A limb had died in the hackberry tree next to our house. It could have crashed through the dining room window if the wind blew it down. The ladder Mom used for washing windows wasn't tall enough to reach the tree limb. It would have been dangerous for dad to perch on top of the ladder while sawing above his head. He decided to bring the utility tractor into the yard and stand in the scoop of the front end loader. It would be much safer.

This restored beauty is very similar to the tractor Dad had when I was a kid.
                                     

Now obviously, he couldn't stand in the scoop and run the tractor controls to raise it at the same time. Nearly every time my mom operated machinery, something went wrong. Nevertheless, dad fearlessly situated the tractor under the offending limb and showed her which lever to use to raise and lower the hydraulic front loader. The scoop just did raise him high enough to comfortably saw the branch off.

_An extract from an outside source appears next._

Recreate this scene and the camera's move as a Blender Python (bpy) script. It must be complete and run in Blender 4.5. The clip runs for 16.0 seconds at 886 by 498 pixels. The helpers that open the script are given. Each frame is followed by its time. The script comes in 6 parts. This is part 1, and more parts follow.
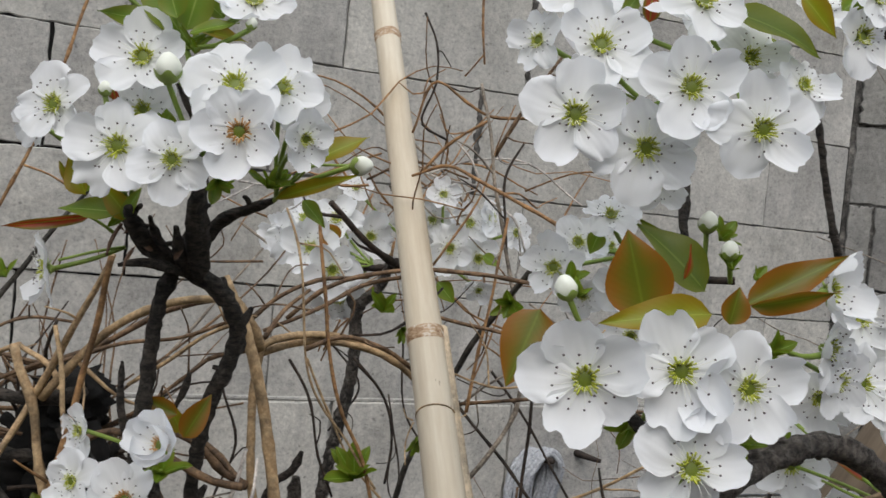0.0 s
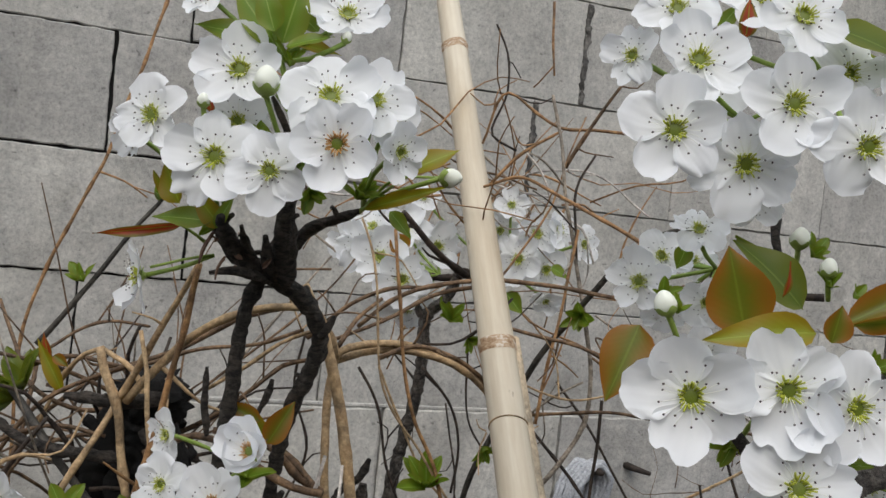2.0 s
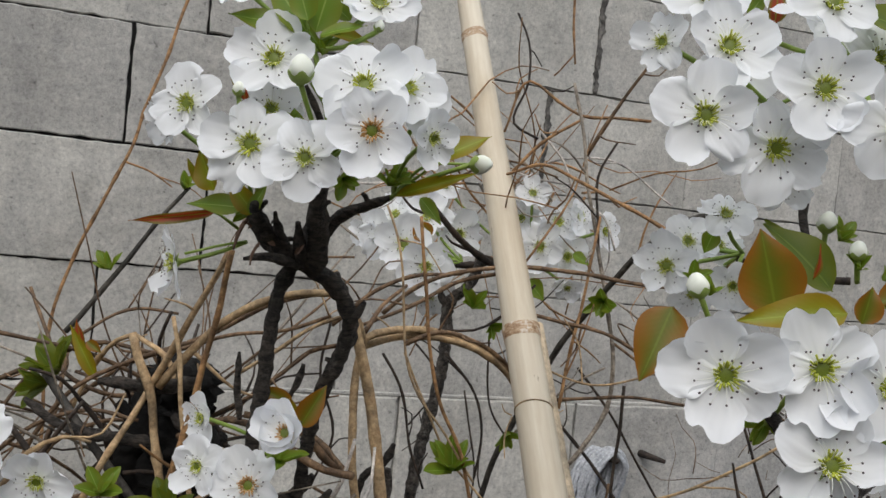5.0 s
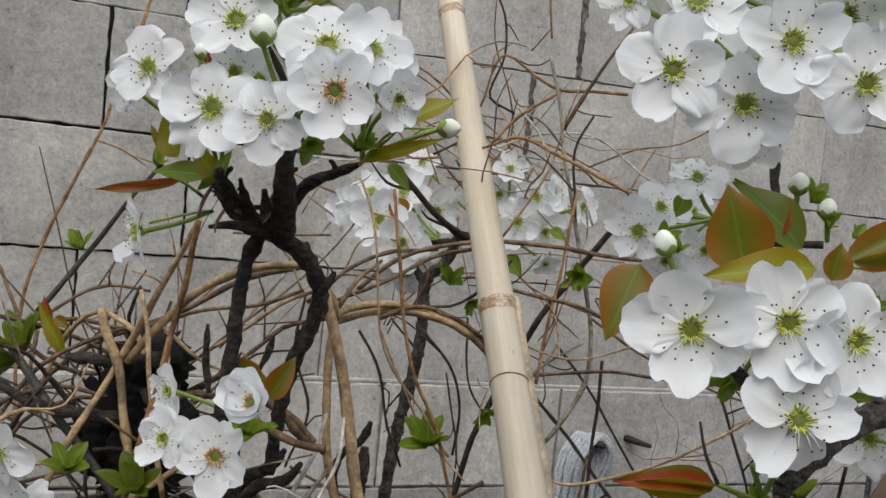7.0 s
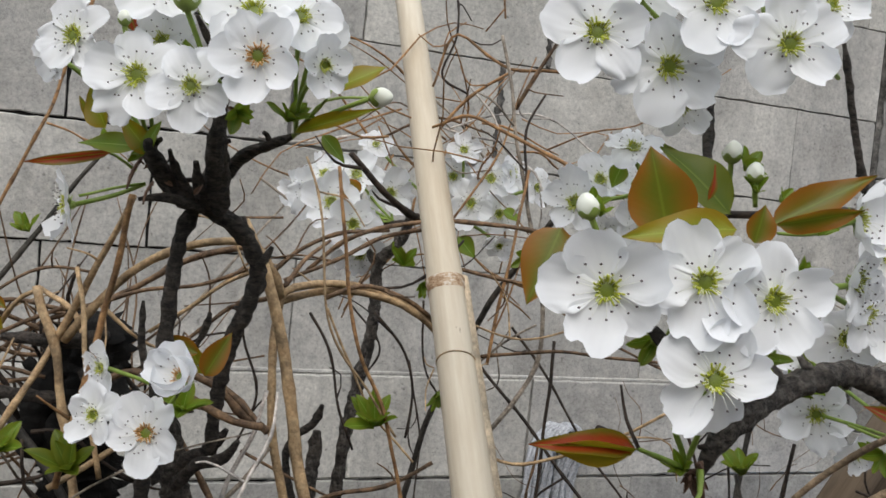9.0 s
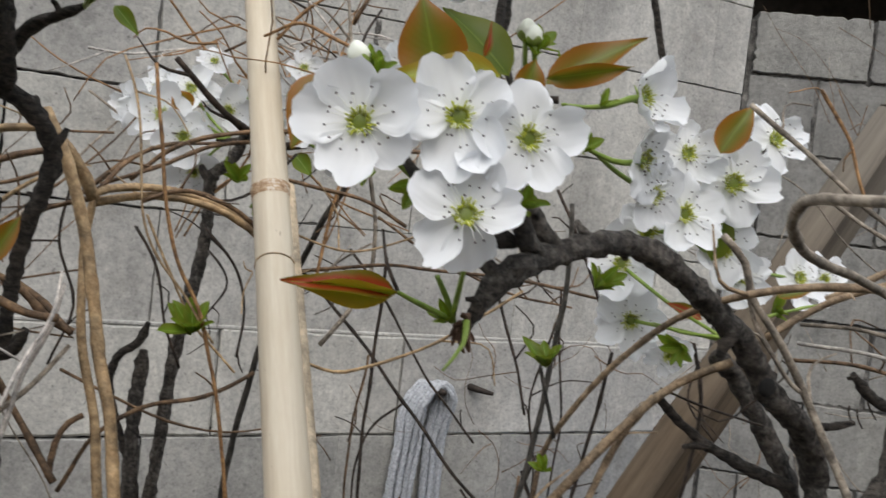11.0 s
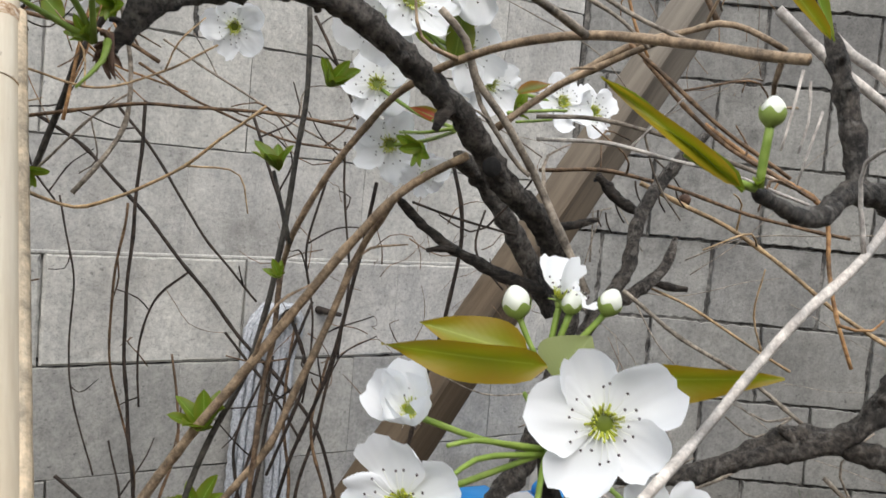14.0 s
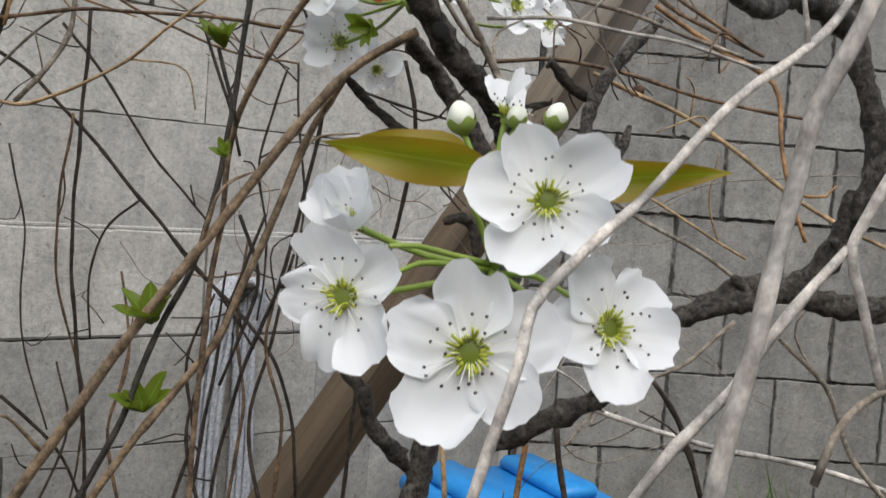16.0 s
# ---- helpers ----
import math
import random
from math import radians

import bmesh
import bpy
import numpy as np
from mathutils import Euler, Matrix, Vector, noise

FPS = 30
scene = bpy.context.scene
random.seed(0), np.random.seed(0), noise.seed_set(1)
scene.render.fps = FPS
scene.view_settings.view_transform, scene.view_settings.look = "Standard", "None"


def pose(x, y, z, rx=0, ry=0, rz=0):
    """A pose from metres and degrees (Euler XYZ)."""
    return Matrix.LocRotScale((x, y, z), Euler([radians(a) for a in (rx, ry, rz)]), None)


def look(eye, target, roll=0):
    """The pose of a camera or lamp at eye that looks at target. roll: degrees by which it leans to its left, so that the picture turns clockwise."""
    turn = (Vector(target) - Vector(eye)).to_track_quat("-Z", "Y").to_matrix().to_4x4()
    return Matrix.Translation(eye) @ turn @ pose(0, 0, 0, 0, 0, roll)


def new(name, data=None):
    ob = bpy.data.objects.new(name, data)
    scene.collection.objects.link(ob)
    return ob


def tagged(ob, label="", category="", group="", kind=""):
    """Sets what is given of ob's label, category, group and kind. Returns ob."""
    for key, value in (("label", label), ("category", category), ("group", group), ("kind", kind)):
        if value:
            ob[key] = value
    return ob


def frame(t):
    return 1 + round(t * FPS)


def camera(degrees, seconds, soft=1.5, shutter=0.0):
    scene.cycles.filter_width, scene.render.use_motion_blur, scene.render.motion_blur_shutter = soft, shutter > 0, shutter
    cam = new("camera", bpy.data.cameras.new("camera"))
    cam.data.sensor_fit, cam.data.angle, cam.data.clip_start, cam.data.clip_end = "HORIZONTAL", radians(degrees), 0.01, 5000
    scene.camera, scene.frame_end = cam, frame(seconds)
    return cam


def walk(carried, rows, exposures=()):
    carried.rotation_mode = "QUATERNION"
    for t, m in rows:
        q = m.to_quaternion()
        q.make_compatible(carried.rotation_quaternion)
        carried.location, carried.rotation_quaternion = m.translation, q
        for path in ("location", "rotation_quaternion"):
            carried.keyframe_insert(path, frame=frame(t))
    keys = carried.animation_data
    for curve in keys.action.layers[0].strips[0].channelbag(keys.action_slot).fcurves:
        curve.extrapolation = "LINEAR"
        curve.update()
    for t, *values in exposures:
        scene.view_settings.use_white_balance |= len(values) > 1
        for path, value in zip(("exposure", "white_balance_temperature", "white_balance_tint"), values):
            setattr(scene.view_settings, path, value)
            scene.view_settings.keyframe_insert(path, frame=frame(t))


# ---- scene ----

My dad never liked objects with handles very much. He wasn't 'handy' at all. I've never seen him do carpentry work. But he was using a rip saw on the limb, so I think the saw must have been something my grandfather left in the garage when he moved to town and our family moved into the farmhouse.

Dad braced himself by wrapping his left arm around the tree limb. His back was to the tractor. The little Ford began running very rough, coughing and sputtering. I think my mom was giving it too much choke. If someone reading this thinks they know what was wrong with the tractor, please don't try to educate me.

The interval between coughs grew until the engine shuddered and died altogether. When that happened, the hydraulic pump also stopped working, and the loader began drifting away from my dad's feet. I'm sure he noticed that the tractor was going to die, but I don't think he expected hydraulic oil to leak back to the reservoir and let the loader down so soon. He should have turned loose of the tree and rode the scoop back to the ground. Instead, with his only means of support obeying the laws of gravity, he was left dangling by one arm from a dead limb. 

It was too high to let go and hope he landed on his feet like a cat. If he had, he would have struck some part of the loader. He dropped the saw and held on with his other hand.

I was outside watching the operation from the safety of the front step. When the tractor died I heard Mom say "Oh." It wasn't her conversational voice, and it wasn't a scream. It didn't sound like 'oh dear.' Or 'Oh My God!' It was a low guttural sound like a monster had fought its way out of her stomach, got caught deep down in her throat, and erupted out of her mouth. "OHH!"

I'm sure terrible scenarios of Dad being seriously injured and questions like how long he could hold onto the limb and would the limb break and should she tell Lisa to dial 0 and ask the operator to send the fire department and why did the tractor die and will it start again and is it out of gas all flitted across her panicked thoughts.

My folks didn't have the type of personalities to remain calm in a crisis. Amazingly, my father kept his composure and managed to explain to my mother how to restart the tractor and get the scoop back under his feet, all the while clinging to the rotten limb.

It all ended fine. The limb was cut down, the house wasn't damaged, and Dad never asked Mom to operate the tractor again.

Once they recovered from the scare, they each had fun with the story. Dad teased her that the only thing she could think of to say was 'Oh.' Mom liked to say to customers at her job, "Did I tell you about the time I hung my husband in a tree?"